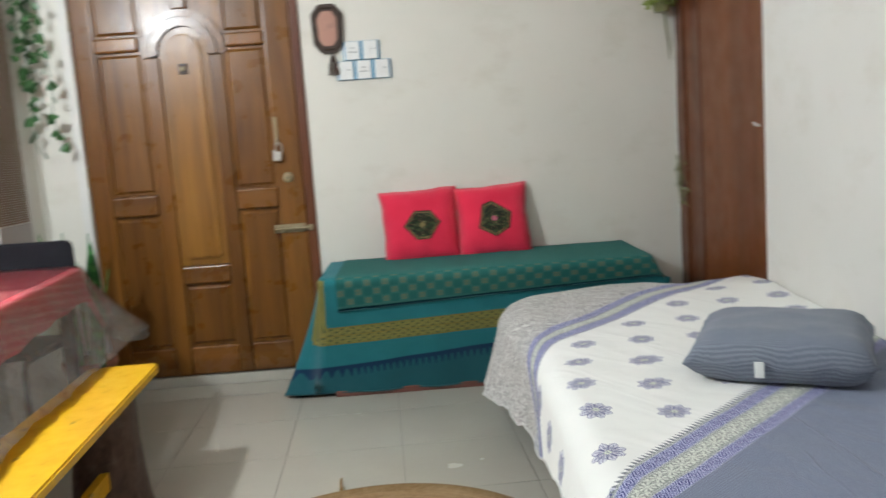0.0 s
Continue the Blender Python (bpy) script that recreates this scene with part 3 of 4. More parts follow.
# entrance door
def entrance_door():
    d = thing("door_1", ((D1L + D1R) / 2, BACK, 0), "varnished teak panelled entrance door, closed, with an arched middle panel", "door", kind="structure")
    h = (D1R - D1L) / 2
    f = 0.045
    part("door_frame", box((-h, -0.012, 0), (-h + f, 0.11, D1H), 0.004), M_WALL, d, "pale plastered reveal")
    part("door_frame", box((h - f, -0.012, 0), (h, 0.11, D1H), 0.004), M_FRAME, d, "dark red-brown door jamb")
    part("door_frame", box((-h + f, -0.012, D1H - f), (h - f, 0.11, D1H), 0.004), M_FRAME, d, "dark red-brown door head")
    part("threshold", box((-h + f, -0.004, 0.0), (h - f, 0.11, 0.052), 0.004), M_TILE, d, "pale tiled door threshold")
    e = h - f - 0.003
    top = D1H - f - 0.004
    part("leaf", box((-e, 0.026, 0.056), (e, 0.058, top)), M_TEAK, d)

    def x(v):
        return v - (D1L + D1R) / 2

    stiles = [(-e, x(-1.492)), (x(-1.262), x(-1.185)), (x(-0.940), x(-0.872)), (x(-0.664), e)]
    for a, b in stiles:
        hi = top if a < x(-1.3) or b > x(-0.7) else 1.66
        part("stile", box((a, 0.006, 0.057), (b, 0.028, hi), 0.008, segments=3), M_TEAK, d)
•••
— Goal —
Write out exactly the opening lines of the data, stopping after the line that holds "return v - (D1L + D1R) / 2". Exclude pictures.

— Answer to this exercise —
0.0 s
Continue the Blender Python (bpy) script that recreates this scene with part 3 of 4. More parts follow.
# entrance door
def entrance_door():
    d = thing("door_1", ((D1L + D1R) / 2, BACK, 0), "varnished teak panelled entrance door, closed, with an arched middle panel", "door", kind="structure")
    h = (D1R - D1L) / 2
    f = 0.045
    part("door_frame", box((-h, -0.012, 0), (-h + f, 0.11, D1H), 0.004), M_WALL, d, "pale plastered reveal")
    part("door_frame", box((h - f, -0.012, 0), (h, 0.11, D1H), 0.004), M_FRAME, d, "dark red-brown door jamb")
    part("door_frame", box((-h + f, -0.012, D1H - f), (h - f, 0.11, D1H), 0.004), M_FRAME, d, "dark red-brown door head")
    part("threshold", box((-h + f, -0.004, 0.0), (h - f, 0.11, 0.052), 0.004), M_TILE, d, "pale tiled door threshold")
    e = h - f - 0.003
    top = D1H - f - 0.004
    part("leaf", box((-e, 0.026, 0.056), (e, 0.058, top)), M_TEAK, d)

    def x(v):
        return v - (D1L + D1R) / 2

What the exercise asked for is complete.